A core assumption of liberal societies is that individuals are the best judge of their own interests and therefore are best placed to make choices about how to live their lives. But what if a choice—say, to take adictive drugs or to smoke—is likely to be detrimental to the person involved? Can governments be justified in interfering with individual choices in the interests of the person concerned? This question is examined in the new Parliamentary Library Research Paper, Paternalism in social policy—when is it justifiable?
The paper argues that paternalist policies may be considered justifiable under circumstances where:
- high stakes decisions are involved
- the decisions being made by individuals are irreversible and
- it is possible to identify failures in people’s reasoning.

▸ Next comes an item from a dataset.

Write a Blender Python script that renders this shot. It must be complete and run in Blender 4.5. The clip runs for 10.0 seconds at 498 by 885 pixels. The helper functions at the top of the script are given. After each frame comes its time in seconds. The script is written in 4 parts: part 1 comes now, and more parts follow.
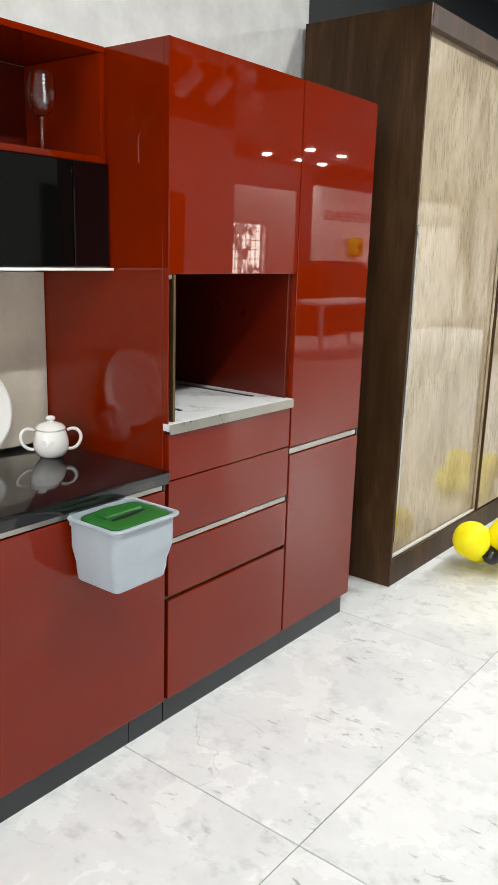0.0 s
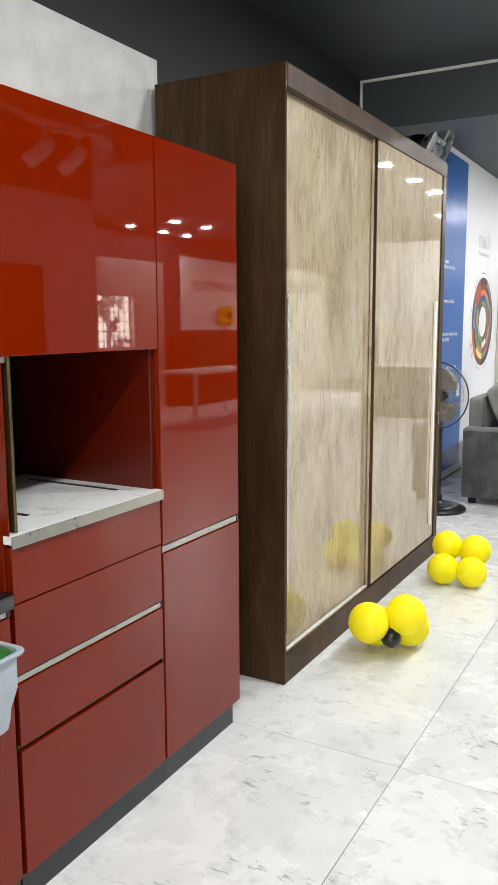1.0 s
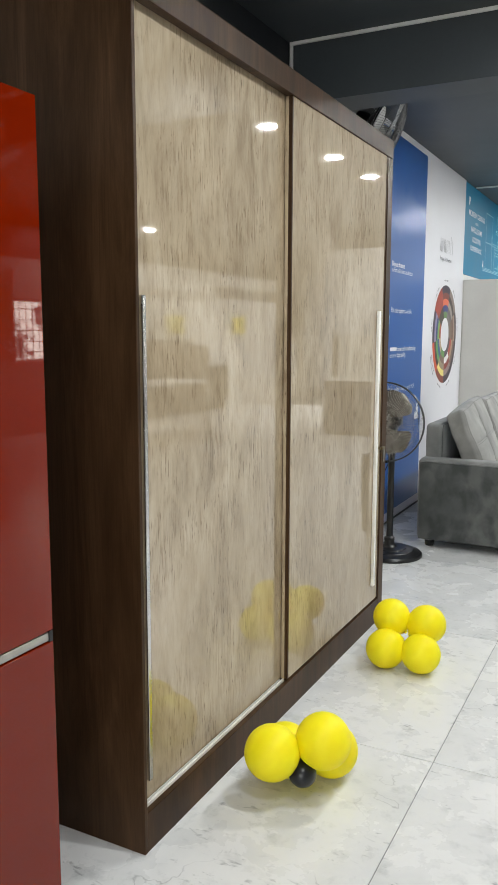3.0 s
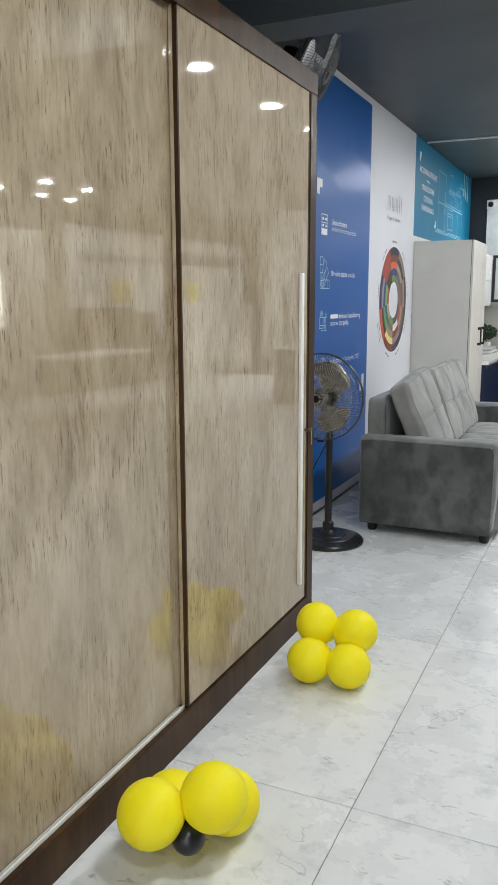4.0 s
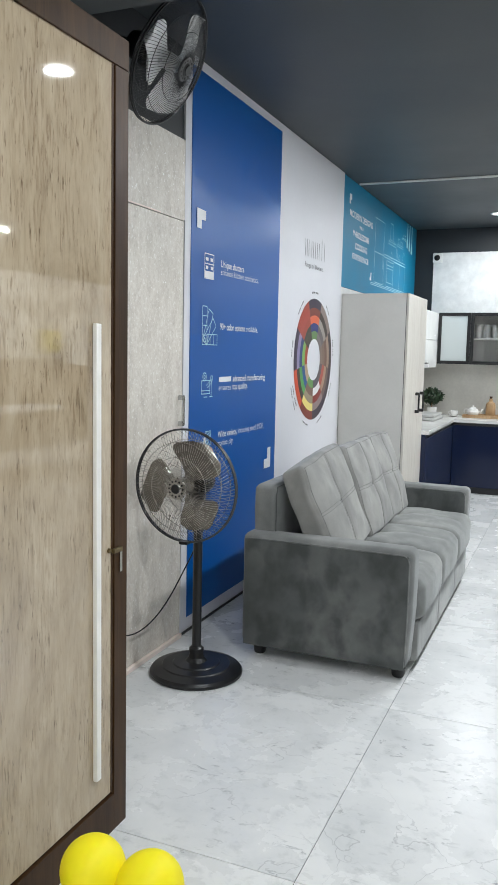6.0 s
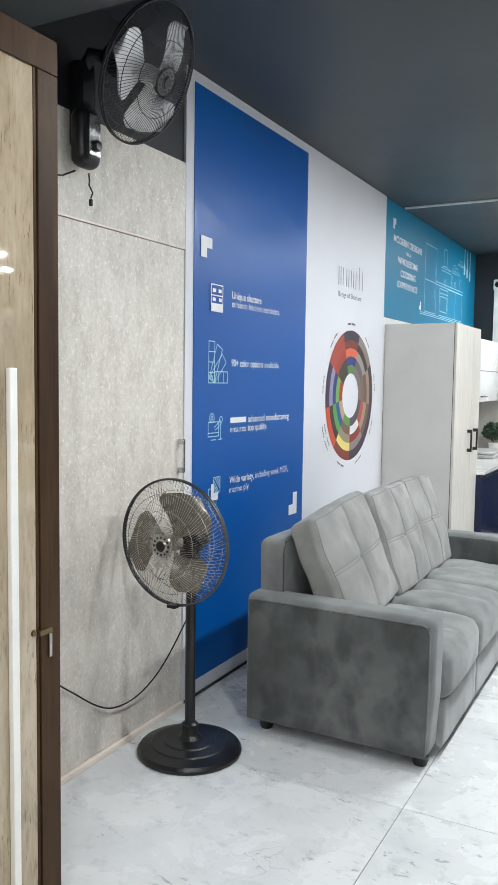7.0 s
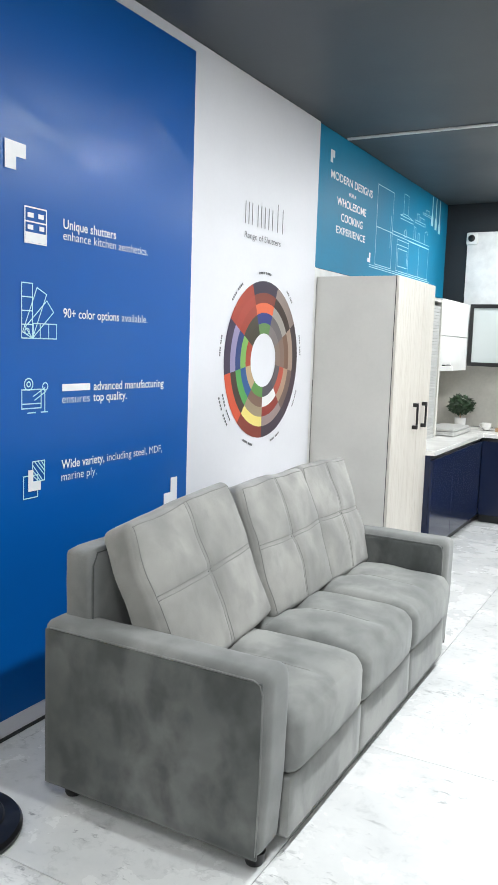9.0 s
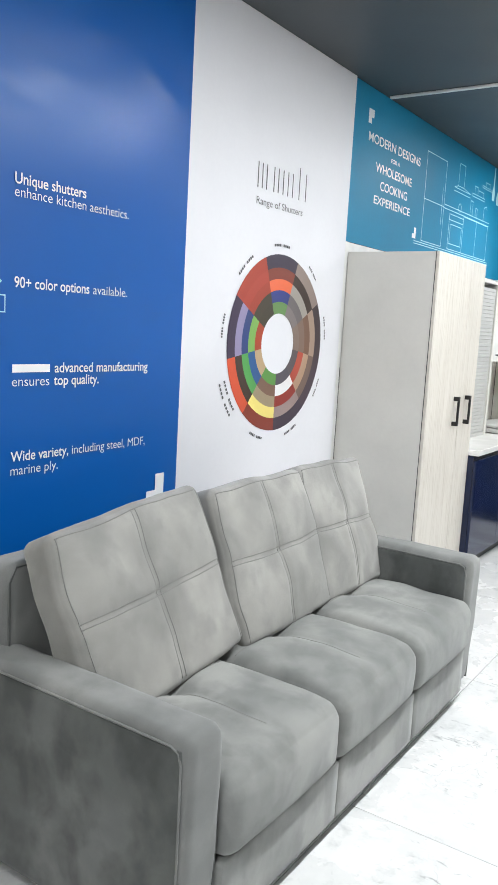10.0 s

The paper also argues that if a paternalist intervention can be justified in terms of people’s own values and preferences (e.g. they express a preference not to smoke but find it difficult to quit), then it is also more likely to be acceptable.
These criteria help clarify when paternalism might be justfied but they do not address the important question of what forms of paternalism may be considered appropriate. The paper suggests four principles that may be used to help decide whether various forms of paternalist intervention are appropriate:
- discrimination—to what extent does the intervention discriminate between those for whom paternalism is deemed necessary and those for whom it is not?
- proportionality—is the intervention the minimum necessary to achieve the effect of protecting those subject to the policy? Is it proportionate to the problem being addressed by the intervention?
- accountability—to what extent has the government made the intervention transparent to its citizens? and
- efficacy—is there a reasonable prospect that the intervention will be effective?
Finally, the paper highlights how difficult it is to get clear evidence of the efficacy or otherwise of paternalistic interventions. It does this by using as an example the debate over evidence related to the policy of compulsory government management of welfare payments—known as income management.
While the paper seeks to provide some guidance as to where and in what forms paternalist policies might be said to be justifiable, it also highlights the complexities associated with such interventions and their evaluation. The main contribution of the paper is that it illustrates the need for policy makers to be especially clear about their motivations and objectives where it comes to paternalist interventions.